SET EXERCISE ▸
Begin with the line containing "More parts follow." and end with the line containing "bm, BLACK, coach)"; set down that block verbatim and nothing else.

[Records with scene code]

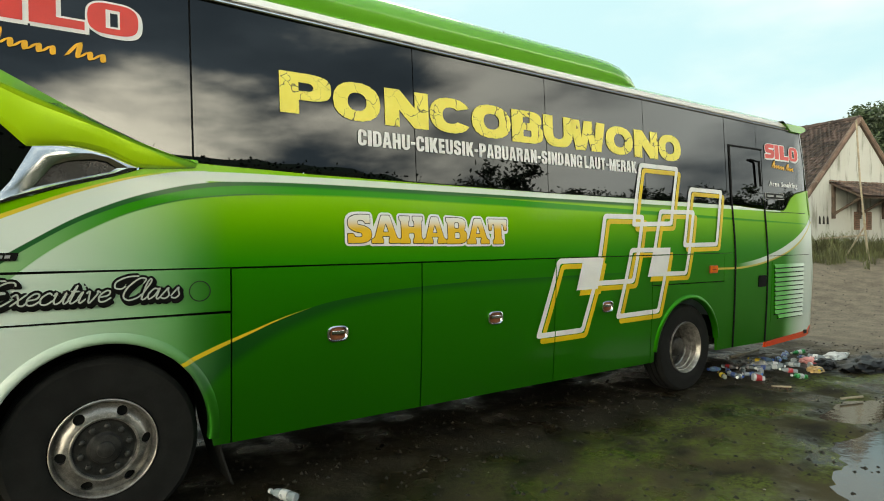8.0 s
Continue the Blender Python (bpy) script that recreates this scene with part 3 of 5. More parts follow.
sweep("roof_fairing", [fairing_ring(x, 1.0) for x in np.linspace(-1.15, 0.195, 6)], ROOF_GREEN, "green front roof fairing", 35)
sweep("roof_fairing", [fairing_ring(x, 1.0) for x in np.linspace(0.21, 4.55, 10)] + [fairing_ring(x, h) for x, h in ((4.85, 0.97), (5.05, 0.88), (5.22, 0.72), (5.34, 0.48), (5.42, 0.2))], ROOF_GREEN, "green air conditioner fairing on the roof", 35)
bm = bmesh.new()
box(bm, (0.35, side_y(0.4, 3.4) + 0.045, 3.535), (0.56, side_y(0.4, 3.4) + 0.085, 3.552), 0.004)
part("roof_marker", bm, VINYL_WHITE, coach, "pale roof marker lamp")
bm = bmesh.new()
tube(bm, [(3.48, 0.3, 3.66), (3.48, 0.3, 3.78)], 0.006, 6)
part("antenna", bm, BLACK, coach)


# front and rear ends
def end_part(name, levels, mat, label=""):
    """A rounded end: levels of (z, x where the side ends, x of the middle)."""
    bm = bmesh.new()
    rings = []
    for z, xe, xf in levels:
        y0 = side_y(xe, z)
        ring = []
        for k in range(25):
            a = math.pi * k / 24
            s = math.copysign(abs(math.cos(a)) ** 0.55, math.cos(a))
            ring.append(bm.verts.new((xe + (xf - xe) * math.sin(a) ** 0.75, WIDE / 2 - (WIDE / 2 - y0) * s, z)))
        rings.append(ring)
    for r0, r1 in zip(rings, rings[1:]):
        for k in range(24):
            bm.faces.new((r0[k], r0[k + 1], r1[k + 1], r1[k]))
    return part(name, bm, mat, coach, label, 40)


end_part("front_panel", [(0.36, -2.05, -2.6), (0.5, -2.05, -2.68), (1.0, -2.05, -2.68), (1.4, -2.05, -2.64)], PAINT, "green coach front")
end_part("windscreen", [(1.4, -2.05, -2.64), (1.8, -2.05, -2.6), (2.2, -2.05, -2.52), (2.62, -2.05, -2.42)], DOOR_GLASS, "lower windscreen")
end_part("front_brow", [(2.62, -2.05, -2.42), (2.7, -2.06, -2.5), (2.85, -2.02, -2.46), (2.92, -1.8, -2.2)], WING_LIME)
end_part("upper_windscreen", [(2.905, -1.81, -2.20), (2.96, -1.76, -2.16), (3.095, -1.64, -2.05), (3.255, -1.49, -1.90), (3.38, -1.33, -1.76), (3.50, -1.13, -1.60), (3.62, -1.02, -1.42), (3.66, -0.98, -1.2)], PILLAR, "raked upper windscreen")
end_part("rear_panel", [(0.42, 9.035, 9.12), (0.56, 9.04, 9.2), (1.3, 9.06, 9.24), (2.04, 9.04, 9.22), (2.46, 8.97, 9.16)], PAINT, "green coach rear")
end_part("rear_window", [(2.46, 8.97, 9.16), (2.85, 8.90, 9.08), (3.27, 8.80, 8.98), (3.36, 8.78, 8.95)], BLACK_GLOSS, "dark rear window")

# far side: wall and windows
bm = bmesh.new()
box(bm, (-1.05, WIDE - 0.06, 0.44), (9.0, WIDE - 0.02, 2.22))
box(bm, (-2.05, WIDE - 0.06, 0.44), (-1.05, WIDE - 0.02, 1.96))
box(bm, (-2.05, WIDE - 0.10, 2.27), (-1.05, WIDE - 0.05, 2.9))
box(bm, (-1.60, WIDE - 0.08, 1.96), (-1.05, WIDE - 0.04, 2.27))
box(bm, (-1.84, WIDE - 0.08, 1.96), (-1.79, WIDE - 0.04, 2.27))
box(bm, (-1.05, WIDE - 0.10, 2.22), (-0.9, WIDE - 0.05, 2.9))
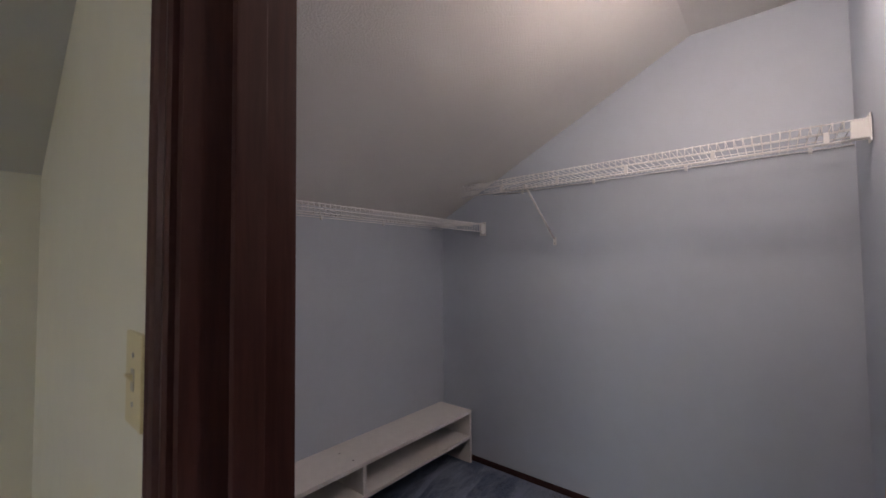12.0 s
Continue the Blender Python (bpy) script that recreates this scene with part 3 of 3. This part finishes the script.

THE COMPLETED TASK ▸
Continue the Blender Python (bpy) script that recreates this scene with part 3 of 5. More parts follow.
sweep("roof_fairing", [fairing_ring(x, 1.0) for x in np.linspace(-1.15, 0.195, 6)], ROOF_GREEN, "green front roof fairing", 35)
sweep("roof_fairing", [fairing_ring(x, 1.0) for x in np.linspace(0.21, 4.55, 10)] + [fairing_ring(x, h) for x, h in ((4.85, 0.97), (5.05, 0.88), (5.22, 0.72), (5.34, 0.48), (5.42, 0.2))], ROOF_GREEN, "green air conditioner fairing on the roof", 35)
bm = bmesh.new()
box(bm, (0.35, side_y(0.4, 3.4) + 0.045, 3.535), (0.56, side_y(0.4, 3.4) + 0.085, 3.552), 0.004)
part("roof_marker", bm, VINYL_WHITE, coach, "pale roof marker lamp")
bm = bmesh.new()
tube(bm, [(3.48, 0.3, 3.66), (3.48, 0.3, 3.78)], 0.006, 6)
part("antenna", bm, BLACK, coach)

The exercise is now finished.